Fun fact-nya adalah, Cahyadi dengan tegas mengungkapkan data yang dikeluarkan oleh BPS (Badan Pusat Statistik) terkait alasan terbesar yang menyebabkan perceraian di Indonesia, justru bukan karena perselingkuhan. “Saya coba buka data dari BPS sejak 2022 sampai 2023. Dari 13 penyebab perceraian yang diungkapkan dalam data BPS itu, tidak ada satu pun kata-kata ‘selingkuh’ di sana. Tidak ada satu pun klausul poin yang menyatakan bahwa ada kasus cerai yang disebabkan oleh selingkuh. Tidak ada!” tegasnya.
Maka, menurut dia, hal ini menunjukkan bahwa yang menjadi rapor merah keluarga Indonesia adalah ketidakmampuan mengelola pertengkaran. Jika keluarga di Indonesia mampu mengelola pertengkaran maupun percecokan, maka data perceraian akan semakin menurun.
“Kalau asumsi ini benar, dan jika hal ini bisa mengedukasi dan membuat komitmen di antara suami dan istri, maka perceraian yang sebabnya karena percekcokan makin lama makin bisa ditekan.

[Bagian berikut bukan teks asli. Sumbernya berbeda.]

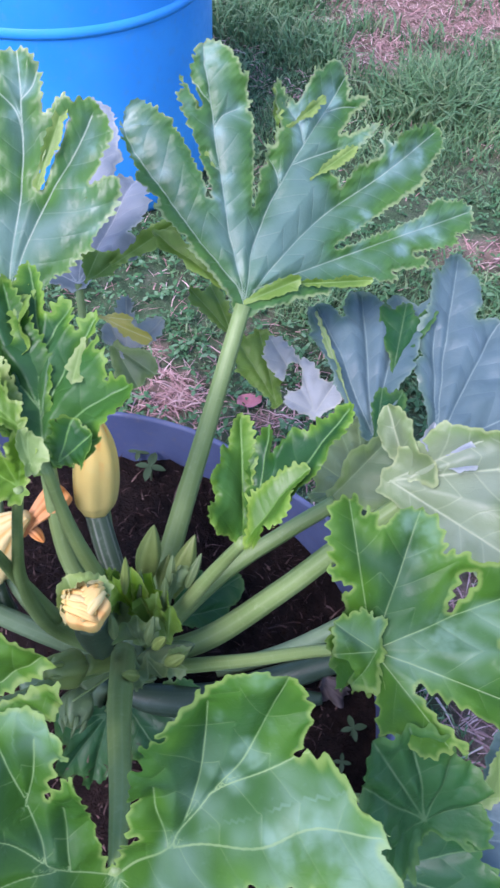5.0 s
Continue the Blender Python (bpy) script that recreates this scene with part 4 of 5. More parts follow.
# the pale spots on one lobe also paint its glossy sheen
leaf(plant, (-0.0444, 0.1649, 0.6027), (-58.7, 12.1, -174.5), [(-178.9, 0.0772, 0.022, -0.0029, 0), (-152.4, 0.0955, 0.022, 0.0086, 0), (-130.0, 0.1756, 0.04, 0.005), (-95.8, 0.1643, 0.044, 0.0525), (-86.6, 0.106, 0.042, 0.0966, 0), (0.0, 0.0505, 0.05, 0.1186), (98.7, 0.116, 0.046, 0.1059), (122.8, 0.1706, 0.046, 0.0653), (140.8, 0.1541, 0.04, 0.022), (167.6, 0.1294, 0.04, -0.0084, 0)], LEAF, 'very broad toothed green leaf with silvery patches and pale ribs', petiole=[(-0.0444, 0.1649, 0.6027, 0.005), (-0.0454, 0.2239, 0.5621, 0.0073), (-0.0527, 0.3114, 0.4856, 0.0099), (-0.0548, 0.3938, 0.4111, 0.0119)], lobules=[(-0.0987, -0.0829, -0.1429, -0.0951, 0.0084), (-0.0856, -0.0371, -0.1435, -0.0615, 0.0118), (-0.1043, -0.0347, -0.1604, -0.0465, 0.0117), (-0.1125, -0.0304, -0.1595, -0.0344, 0.0117)], slits=[(0.0003, -0.0078, -0.0103, -0.041, 0.0029, 0.0099), (-0.0103, -0.041, -0.0195, -0.0794, 0.0099, 0.0158), (-0.0195, -0.0794, -0.0306, -0.1273, 0.0158, 0.0248), (0.0869, -0.0864, 0.1047, -0.1077, 0.0024, 0.0073), (0.0655, -0.0303, 0.0577, -0.0245, 0.002, 0.0024), (-0.0740, -0.0165, -0.1010, -0.0235, 0.0020, 0.0034), (-0.1010, -0.0235, -0.1215, -0.0175, 0.0034, 0.0064), (-0.1215, -0.0175, -0.1688, -0.0110, 0.0058, 0.0165), (-0.1239, -0.0633, -0.1446, -0.0734, 0.0019, 0.0082), (-0.1446, -0.0734, -0.1675, -0.0745, 0.0082, 0.0134), (0.0155, -0.0701, -0.0012, -0.0894, 0.0018, 0.0049), (-0.0225, -0.0318, -0.0130, -0.0300, 0.0014, 0.0030), (-0.0330, -0.0560, -0.0240, -0.0560, 0.0010, 0.0024)], spikes=[(0.0904, -0.1248), (0.0713, -0.1275), (0.0566, -0.1252), (0.0459, -0.1222), (0.0339, -0.1287), (0.0222, -0.1188), (0.0103, -0.1259), (0.0049, -0.1063), (0.0073, -0.0893), (-0.001, -0.0778), (-0.0065, -0.0646), (-0.0432, -0.0849), (-0.0588, -0.0873), (-0.0654, -0.1004), (-0.0787, -0.1114), (-0.1246, -0.1217), (-0.1345, -0.1137), (-0.1407, -0.1032), (-0.141, -0.092), (-0.1352, -0.0781), (-0.1465, -0.0649), (-0.151, -0.0603), (-0.1566, -0.0533), (-0.1613, -0.0466), (-0.1591, -0.0312)], seed=18, silver_sheen=[(-0.106, -0.035, 0.008), (-0.116, -0.037, 0.010), (-0.133, -0.033, 0.012), (-0.151, -0.036, 0.012), (-0.1285, -0.0424, 0.010), (-0.099, -0.036, 0.006), (-0.0963, -0.0676, 0.010), (-0.0851, -0.0536, 0.008), (0.0605, -0.0886, 0.012), (0.0417, -0.0985, 0.009), (0.083, -0.052, 0.012), (0.0717, -0.0172, 0.009), (-0.053, 0.026, 0.010), (-0.0515, 0.0024, 0.008), (-0.123, -0.1226, 0.012), (-0.112, -0.082, 0.006), (-0.091, -0.092, 0.006), (-0.075, -0.060, 0.005), (0.048, -0.075, 0.007), (0.0, 0.0, 0.005)], veins=[[(0, 0), (-0.0375, -0.0186), (-0.0487, -0.0284), (-0.0949, -0.0634), (-0.1229, -0.0984), (-0.132, -0.112)], [(-0.0487, -0.0284), (-0.0650, -0.0520), (-0.0767, -0.0774), (-0.0851, -0.1012)], [(-0.0375, -0.0186), (-0.0385, -0.0330), (-0.0389, -0.0466), (-0.0425, -0.0620)], [(-0.0375, -0.0186), (-0.0907, -0.0326), (-0.1257, -0.0410), (-0.1537, -0.0424)], [(-0.0680, -0.0430), (-0.1000, -0.0560), (-0.1300, -0.0640)], [(0, 0), (0.0241, -0.0228), (0.0507, -0.0620), (0.0675, -0.0942), (0.075, -0.115)], [(0.0297, -0.0310), (0.0283, -0.0508), (0.0311, -0.0970), (0.0325, -0.1264)], [(0.0200, -0.0190), (0.0175, -0.0320), (0.0120, -0.0560)], [(0.0300, -0.0665), (0.0200, -0.0830), (0.0120, -0.1040)], [(0.0241, -0.0228), (0.0801, -0.0466), (0.115, -0.058)], [(0.0507, -0.0620), (0.0800, -0.0810), (0.0980, -0.0960)], [(0, 0), (0.0493, 0.0024), (0.098, 0.006)], [(0, 0), (-0.0005, 0.0192), (-0.001, 0.046)], [(0, 0), (-0.0389, 0.0150), (-0.075, 0.028)]], web=0.78, ear=14, fold=0.22, teeth=0.004, pitch=0.015, step=0.0014, bow=0.9, hump=0.007, jag=0.0034, jag_pitch=0.0115, grain=0.35, inset=0.0022)
leaf(plant, (-0.1864, 0.2876, 0.5515), (61.2, 4.7, 0.5), [(-113.8, 0.1048, 0.04, 0.0516), (-68.5, 0.1365, 0.04, 0.0262), (-28.0, 0.1453, 0.035, -0.0042), (0.0, 0.1371, 0.03, -0.0128), (13.5, 0.1198, 0.028, -0.01, 0), (50.4, 0.1228, 0.04, 0.032), (69.0, 0.096, 0.02, 0.0438)], LEAF, 'broad green leaf with pale ribs', petiole=[(-0.1864, 0.2876, 0.5515, 0.0036), (-0.1499, 0.3313, 0.4712, 0.0053), (-0.0977, 0.3761, 0.4129, 0.0068), (-0.0627, 0.4079, 0.3712, 0.0076)], slits=[(0.0075, 0.1188, 0.0134, 0.1399, 0.0009, 0.0051), (0.0242, 0.0571, 0.0248, 0.0755, 0.0018, 0.0039), (0.0248, 0.0755, 0.0431, 0.0945, 0.0039, 0.0056), (0.0586, 0.0389, 0.1013, 0.0682, 0.0013, 0.0037)], seed=19, web=0.74, ear=30, fold=0.18, bow=1.0, step=0.0014, teeth=0.004, jag=0.0042, jag_pitch=0.0115, grain=0.5)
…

Jika kita bisa mengelola hal ini, peluang terjadinya perceraian akan semakin menipis,” tutup Cahyadi.
Sedangkan dr. Ida Rachmawati, di kesempatan itu meng-highlight kekerasan yang terjadi dalam keluarga. Sebab, menurut dia, banyak hal bisa menjadi sebab kekerasan. Termasuk komunikasi, yang bisa terkait dengan kekerasan, yaitu kekerasan verbal. Menurut World Health Organization (WHO) tahun 2018, sekitar 30% perempuan di dunia pernah mengalami kekerasan fisik atau seksual sepanjang hidup mereka.
“Data yang cukup mengerikan diungkapkan oleh UNICEF pada November 2024. Yaitu 1,6 miliar anak secara rutin mengalami hukuman fisik atau agresi psikologis di rumah, dan 90 juta anak telah mengalami kekerasan seksual. Setiap 4 menit, seorang anak meninggal akibat kekerasan,” ungkap dr. Ida Rachmawati.
dr. Ida lantas banyak sekali menjelaskan tentang mengapa kekerasan terhadap anak dan perempuan terus menerus meningkat, dan hal ini berkaitan dengan konflik di rumah tangga, yang berujung terhadap perceraian. Bisa dibayangkan, jika hubungan pasangan tidak sehat, maka akan berdampak kepada keluarga dan anak-anaknya. Maka, janganlah takut untuk datang ke psikiater atau konselor pernikahan jika hal-hal tersebut terjadi kepada keluarga.
“Hadiah terbaik yang diberikan orang tua terhadap anaknya bukanlah harta yang banyak, melainkan adalah keluarga yang harmonis, yang selalu ada untuk anak-anaknya dan menjadi rumah ternyaman bagi mereka,” jelasnya.